Sunday, November 07, 2010

The Constant Quest for Authenticity

One of the most precarious pitfalls to which a career counselor can succumb is to give advice and not follow it. It's a throwback to those parental voices--"Do as I say, not as I do."

One of the methods I use for life planning in Career TPMS is for clients to create a broad Interstate Highway plan for life, but with Access Road possibilities. Life is a journey and like any well-planned trip, we know Interstate Highways are the fastest, safest, smoothest method of getting to our destination.

On the other hand, any experienced driver knows that Interstate Highway's all look alike with little variation, and after a while, those predictably safe roads can literally put a driver to sleep.

The most interesting journeys require that we take a chance, get off the highway and visit an out-of-the-way place. Sometimes those detours are joyfully serendipitous and sometimes, not, but we can easily get back on the Interstate Highway and continue our trip, until the next detour beckons to us.

Over two years have passed, since I sold my home of 26 years, downsized to a small condominium, and relinquished my maternal role to the misty landscapes of the past. My Interstate Highway plan was to practice career counseling June to December and to write and speak January through May.

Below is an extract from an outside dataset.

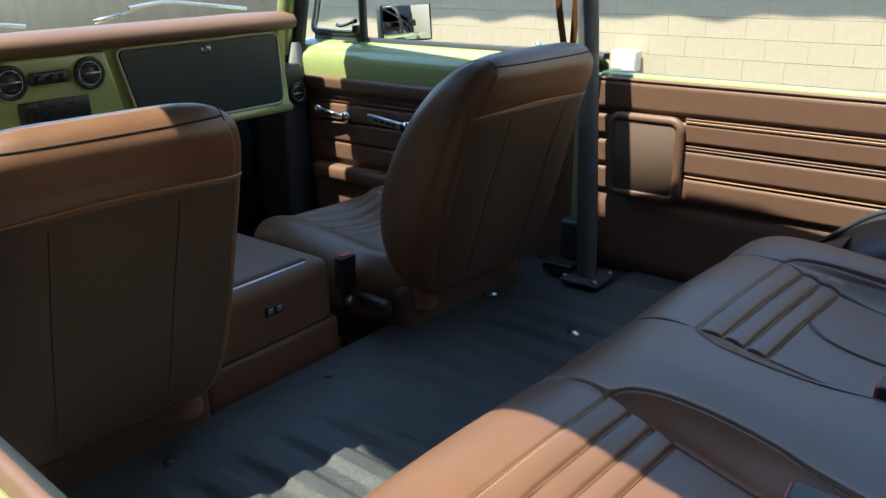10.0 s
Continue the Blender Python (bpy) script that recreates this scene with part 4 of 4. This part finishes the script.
def vent(x, y, z, r, parent):
    v = part("air_vent", rod(bmesh.new(), (x - 0.01, y, z), (x + 0.006, y, z), r, 28), PLASTIC, parent)
    tube("ring", [(x + 0.007, y + r * math.cos(a), z + r * math.sin(a)) for a in np.linspace(0, 2 * math.pi, 28, endpoint=False)], 0.005, GLOSS, v, closed=True, seg=8)
    tube("bright_ring", [(x + 0.009, y + r * 0.80 * math.cos(a), z + r * 0.80 * math.sin(a)) for a in np.linspace(0, 2 * math.pi, 28, endpoint=False)], 0.0012, ALLOY, v, closed=True, seg=6)
    for i in (-1, 0, 1):
        w = math.sqrt(r * r - (i * r * 0.5) ** 2) * 0.76
        boxed("louver", (x + 0.006, y - w, z + i * r * 0.5 - 0.0015), (x + 0.012, y + w, z + i * r * 0.5 + 0.0015), BOLT if i == 0 else GLOSS, v, 0.0005, 1)


for y in (0.070, -0.113):
    vent(DX + 0.03, y, 0.499, 0.033, dash)
boxed("control_panel", (DX + 0.018, -0.072, 0.482), (DX + 0.0345, 0.026, 0.517), GLOSS, dash, 0.016, 5, "black heater control strip")
for y in (-0.048, -0.016, 0.006):
    part("control_knob", rod(bmesh.new(), (DX + 0.034, y, 0.499), (DX + 0.042, y, 0.499), 0.009, 16), PLASTIC, dash)
boxed("radio", (DX + 0.029, -0.104, 0.395), (DX + 0.036, 0.060, 0.452), GLOSS, dash, 0.003)
for y in (-0.075, -0.03, 0.02):
    boxed("radio_key", (DX + 0.036, y - 0.012, 0.436), (DX + 0.0375, y + 0.012, 0.442), STEEL, dash, 0.0005, 1)
kick = thing("kick_panel", "black kick panel with round air vent beside the door", "trim panel", kind="structure")
boxed("panel", (-1.56, 0.68, -0.25), (-1.41, 0.775, 0.44), PLASTIC, kick, 0.02, 3)
boxed("firewall", (-1.78, -0.95, -0.35), (-1.70, 0.95, 0.56), SATIN, kick, 0)
boxed("cowl_side", (-1.72, 0.765, -0.3), (-1.44, 0.80, 0.50), PLASTIC, kick, 0)
boxed("cowl_top", (-1.78, -0.8, 0.535), (-1.60, 0.82, 0.555), LIME, kick, 0.005)
vent(-1.402, 0.724, 0.360, 0.027, kick)

# ---- windscreen ----
wind = thing("windshield_frame", "lime green windscreen pillar with black inner seal", "windshield", kind="structure")
for sgn in (1, -1):
    tube("pillar", [(-1.50, sgn * 0.76 + 0.01, 0.47), (-1.42, sgn * 0.745 + 0.01, 0.75), (-1.30, sgn * 0.71 + 0.01, 1.10)], 0.028, LIME, wind, seg=12)
    tube("seal", [(-1.462, sgn * 0.785 + 0.01, 0.30), (-1.462, sgn * 0.785 + 0.01, 0.48), (-1.382, sgn * 0.772 + 0.01, 0.75), (-1.262, sgn * 0.735 + 0.01, 1.10)], 0.020, PLASTIC, wind, seg=12)
tube("header", [(-1.29, -0.70, 1.10), (-1.29, 0.72, 1.10)], 0.03, LIME, wind, seg=12)
for y0 in (0.27, -0.42):
    wp = thing("wiper", "bright metal wiper parked on the windscreen", "wiper", group="wipers")
    part("arm", rod(bmesh.new(), (-1.67, y0, 0.588), (-1.665, y0 + 0.075, 0.602), 0.007, 10, 0.005), BOLT, wp)
    tube("arm_wire", [(-1.665, y0 + 0.07, 0.601), (-1.66, y0 + 0.14, 0.617), (-1.655, y0 + 0.235, 0.632)], 0.003, BOLT, wp, seg=8)
    tube("blade", smooth_line([(-1.66, y0 + 0.10, 0.618), (-1.655, y0 + 0.23, 0.626), (-1.66, y0 + 0.50, 0.592)], 5), 0.005, ALLOY, wp, seg=8)

# ---- wall blocks, row by row ----
BM = block_mesh()
rng = random.Random(4)
row = 0
z = GROUND - 0.04
while z < 1.3:
    x = -9.0 + (0.2 if row % 2 else 0)
    while x < CORNER - 0.19:
        o = new("block", BM)
        o.parent = wall
        o.location = (x, WALL_Y - 0.0 + rng.uniform(-0.0008, 0.0008), z)
        x += 0.4
    gap = CORNER - 0.012 - (x - 0.2)
    if gap > 0.04:
        o = new("block", block_mesh(gap / 2 - 0.0015))
        o.parent = wall
        o.location = (x - 0.2 + gap / 2, WALL_Y, z)
    z += 0.2
    row += 1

Then an Access Road possibility appeared--in the form of running for political office. I got off the Interstate and took the detour--it didn't turn out the way I envisioned, but I don't consider it a loss--not even close. I shared my heart and my ideals with hundreds of people who were strangers at first and now, they are friends.

More importantly, for my clients, I'm an authentic example of the Interstate Highway Plan/Access Road Possibilities. I took Robert Frost's less traveled road and it did, indeed, make all the difference, but now, back on the Interstate, none the worse for wear.

I held my breath, took a risk, leapt off into the black abyss of the unknown and uncertain. I survived and miraculously, thrived.

My present Interstate Highway plan is to get Of Tapestry, Time and Tears published, travel to India in January and stay for at least eight weeks following in the footsteps of the heroine of the novel. I have spring plans for going with a dear friend who has a home in Condessa, a colonias of Mexico City, to talk to a student who is doing a dissertation on human rights violations in Mexico. Then to dive back into career counseling in June through December.

But those are just my Interstate Plans.

Another access road might call to me to get off the Interstate and I will do just that.

Take a risk, be frightened, but don't attach any expectation to the outcome.

I can now say that to my clients with the greatest of confidence and most importantly, authenticity.